Among the lines below, keep only those from the one containing "Continue the Blender" through the one containing "m = len(pts)", and reproduce them exactly.

(Data records)

※

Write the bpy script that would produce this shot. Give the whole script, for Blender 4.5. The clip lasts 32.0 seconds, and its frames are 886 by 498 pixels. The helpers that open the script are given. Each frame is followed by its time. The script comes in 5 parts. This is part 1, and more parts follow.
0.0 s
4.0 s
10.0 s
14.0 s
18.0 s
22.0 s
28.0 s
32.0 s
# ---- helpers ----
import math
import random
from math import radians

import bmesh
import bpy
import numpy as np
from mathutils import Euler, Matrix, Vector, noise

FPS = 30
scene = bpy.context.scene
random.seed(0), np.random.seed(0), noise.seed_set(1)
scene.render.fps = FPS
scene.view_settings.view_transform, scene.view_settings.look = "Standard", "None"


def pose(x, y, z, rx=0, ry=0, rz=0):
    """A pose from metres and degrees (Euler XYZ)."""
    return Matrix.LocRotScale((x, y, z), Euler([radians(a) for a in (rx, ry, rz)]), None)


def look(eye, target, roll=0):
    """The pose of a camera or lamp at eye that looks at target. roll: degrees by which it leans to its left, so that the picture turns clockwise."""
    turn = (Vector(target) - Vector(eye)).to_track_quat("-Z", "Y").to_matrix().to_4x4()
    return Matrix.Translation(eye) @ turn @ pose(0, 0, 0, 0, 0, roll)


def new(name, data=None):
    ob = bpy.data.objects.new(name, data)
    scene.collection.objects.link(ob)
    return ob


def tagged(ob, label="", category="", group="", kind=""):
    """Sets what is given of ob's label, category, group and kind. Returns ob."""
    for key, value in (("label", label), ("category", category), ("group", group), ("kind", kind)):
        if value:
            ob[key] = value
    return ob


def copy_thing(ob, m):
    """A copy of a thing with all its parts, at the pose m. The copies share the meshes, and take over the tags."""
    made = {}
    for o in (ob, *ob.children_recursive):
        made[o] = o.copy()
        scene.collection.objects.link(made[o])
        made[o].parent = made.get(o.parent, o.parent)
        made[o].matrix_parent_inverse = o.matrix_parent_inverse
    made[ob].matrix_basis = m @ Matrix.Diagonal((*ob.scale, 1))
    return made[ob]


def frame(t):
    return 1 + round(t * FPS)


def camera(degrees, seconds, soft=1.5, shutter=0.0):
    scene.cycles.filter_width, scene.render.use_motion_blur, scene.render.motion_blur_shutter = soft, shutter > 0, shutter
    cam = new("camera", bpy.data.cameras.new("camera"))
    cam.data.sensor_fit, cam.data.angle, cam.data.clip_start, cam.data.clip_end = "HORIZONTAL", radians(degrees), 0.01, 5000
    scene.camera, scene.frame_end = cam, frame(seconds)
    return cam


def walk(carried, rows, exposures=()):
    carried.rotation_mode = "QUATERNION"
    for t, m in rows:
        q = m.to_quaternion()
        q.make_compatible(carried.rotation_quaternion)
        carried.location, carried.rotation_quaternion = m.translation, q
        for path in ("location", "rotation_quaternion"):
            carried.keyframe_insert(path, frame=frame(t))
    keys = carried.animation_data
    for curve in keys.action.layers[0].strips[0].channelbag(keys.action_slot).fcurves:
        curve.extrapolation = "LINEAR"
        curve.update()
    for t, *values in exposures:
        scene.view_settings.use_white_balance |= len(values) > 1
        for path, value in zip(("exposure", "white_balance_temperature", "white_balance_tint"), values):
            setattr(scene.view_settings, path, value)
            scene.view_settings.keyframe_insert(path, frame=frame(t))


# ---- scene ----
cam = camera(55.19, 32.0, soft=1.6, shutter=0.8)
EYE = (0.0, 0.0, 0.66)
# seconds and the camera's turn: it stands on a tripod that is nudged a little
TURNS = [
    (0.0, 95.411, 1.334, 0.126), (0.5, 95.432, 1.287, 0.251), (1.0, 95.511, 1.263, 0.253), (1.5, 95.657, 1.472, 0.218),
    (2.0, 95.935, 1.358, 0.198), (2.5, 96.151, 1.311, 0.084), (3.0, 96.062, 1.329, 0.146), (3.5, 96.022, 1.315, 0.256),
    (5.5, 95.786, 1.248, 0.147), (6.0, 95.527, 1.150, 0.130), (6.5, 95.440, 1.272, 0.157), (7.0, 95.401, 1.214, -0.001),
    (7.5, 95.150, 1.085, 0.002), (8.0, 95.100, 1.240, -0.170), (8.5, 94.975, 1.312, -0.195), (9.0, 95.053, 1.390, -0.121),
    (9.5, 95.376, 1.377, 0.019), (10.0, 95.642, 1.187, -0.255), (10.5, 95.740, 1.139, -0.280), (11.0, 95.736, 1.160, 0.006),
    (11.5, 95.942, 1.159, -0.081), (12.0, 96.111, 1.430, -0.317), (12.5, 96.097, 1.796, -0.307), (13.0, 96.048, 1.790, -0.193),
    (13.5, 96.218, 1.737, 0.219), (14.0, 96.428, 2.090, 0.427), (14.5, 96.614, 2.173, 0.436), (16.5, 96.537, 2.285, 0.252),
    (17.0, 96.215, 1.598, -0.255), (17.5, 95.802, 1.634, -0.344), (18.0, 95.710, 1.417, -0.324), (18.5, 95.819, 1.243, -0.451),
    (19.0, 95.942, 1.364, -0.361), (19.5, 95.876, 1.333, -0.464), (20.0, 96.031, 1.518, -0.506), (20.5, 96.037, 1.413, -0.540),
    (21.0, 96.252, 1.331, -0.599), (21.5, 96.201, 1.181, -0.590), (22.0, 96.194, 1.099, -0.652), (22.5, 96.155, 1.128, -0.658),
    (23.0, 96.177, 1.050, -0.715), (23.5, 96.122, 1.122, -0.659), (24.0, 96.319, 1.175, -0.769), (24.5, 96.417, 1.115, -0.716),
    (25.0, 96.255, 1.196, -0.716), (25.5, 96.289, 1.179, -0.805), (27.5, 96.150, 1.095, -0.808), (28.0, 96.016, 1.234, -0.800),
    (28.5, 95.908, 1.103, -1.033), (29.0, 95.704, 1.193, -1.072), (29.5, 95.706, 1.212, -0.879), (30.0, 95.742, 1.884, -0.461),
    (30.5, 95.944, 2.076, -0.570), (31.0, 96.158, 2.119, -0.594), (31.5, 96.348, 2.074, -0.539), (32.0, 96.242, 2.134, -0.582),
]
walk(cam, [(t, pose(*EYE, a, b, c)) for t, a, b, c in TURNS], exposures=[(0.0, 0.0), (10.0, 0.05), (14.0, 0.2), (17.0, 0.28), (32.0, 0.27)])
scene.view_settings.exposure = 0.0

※

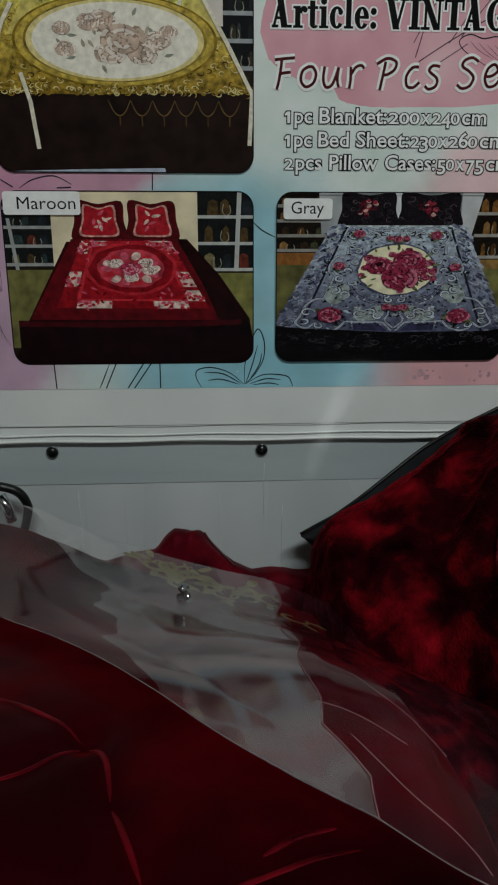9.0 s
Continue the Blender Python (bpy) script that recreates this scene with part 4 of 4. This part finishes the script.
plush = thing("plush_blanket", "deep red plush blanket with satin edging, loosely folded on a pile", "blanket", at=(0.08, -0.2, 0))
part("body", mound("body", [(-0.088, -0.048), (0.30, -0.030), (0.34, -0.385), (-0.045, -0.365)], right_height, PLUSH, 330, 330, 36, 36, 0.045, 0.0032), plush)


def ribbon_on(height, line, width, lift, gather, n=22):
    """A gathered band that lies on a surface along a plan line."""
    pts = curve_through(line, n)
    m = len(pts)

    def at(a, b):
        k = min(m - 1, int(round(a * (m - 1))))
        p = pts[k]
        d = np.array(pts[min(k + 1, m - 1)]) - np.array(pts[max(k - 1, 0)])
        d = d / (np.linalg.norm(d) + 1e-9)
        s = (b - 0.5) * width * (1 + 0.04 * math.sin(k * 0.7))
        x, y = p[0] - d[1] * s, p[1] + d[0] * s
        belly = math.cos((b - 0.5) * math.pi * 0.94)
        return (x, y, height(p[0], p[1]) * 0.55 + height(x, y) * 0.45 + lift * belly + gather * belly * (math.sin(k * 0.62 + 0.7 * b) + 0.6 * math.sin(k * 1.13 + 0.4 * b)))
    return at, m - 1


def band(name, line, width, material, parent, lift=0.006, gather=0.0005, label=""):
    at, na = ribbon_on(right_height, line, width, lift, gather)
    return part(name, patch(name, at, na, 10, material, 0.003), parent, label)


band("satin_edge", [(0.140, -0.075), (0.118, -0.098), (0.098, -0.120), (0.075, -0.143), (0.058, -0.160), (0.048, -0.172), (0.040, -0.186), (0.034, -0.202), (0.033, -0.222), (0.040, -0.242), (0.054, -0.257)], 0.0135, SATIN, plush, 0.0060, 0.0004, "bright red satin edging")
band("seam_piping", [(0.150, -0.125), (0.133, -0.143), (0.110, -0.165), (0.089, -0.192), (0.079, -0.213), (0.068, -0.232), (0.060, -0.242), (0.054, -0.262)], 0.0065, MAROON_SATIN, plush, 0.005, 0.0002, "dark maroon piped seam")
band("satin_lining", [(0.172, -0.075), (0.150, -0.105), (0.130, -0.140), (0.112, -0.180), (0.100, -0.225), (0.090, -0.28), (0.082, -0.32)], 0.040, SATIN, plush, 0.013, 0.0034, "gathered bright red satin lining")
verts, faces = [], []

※

**Reply to the task**:
Continue the Blender Python (bpy) script that recreates this scene with part 4 of 4. This part finishes the script.
plush = thing("plush_blanket", "deep red plush blanket with satin edging, loosely folded on a pile", "blanket", at=(0.08, -0.2, 0))
part("body", mound("body", [(-0.088, -0.048), (0.30, -0.030), (0.34, -0.385), (-0.045, -0.365)], right_height, PLUSH, 330, 330, 36, 36, 0.045, 0.0032), plush)


def ribbon_on(height, line, width, lift, gather, n=22):
    """A gathered band that lies on a surface along a plan line."""
    pts = curve_through(line, n)
    m = len(pts)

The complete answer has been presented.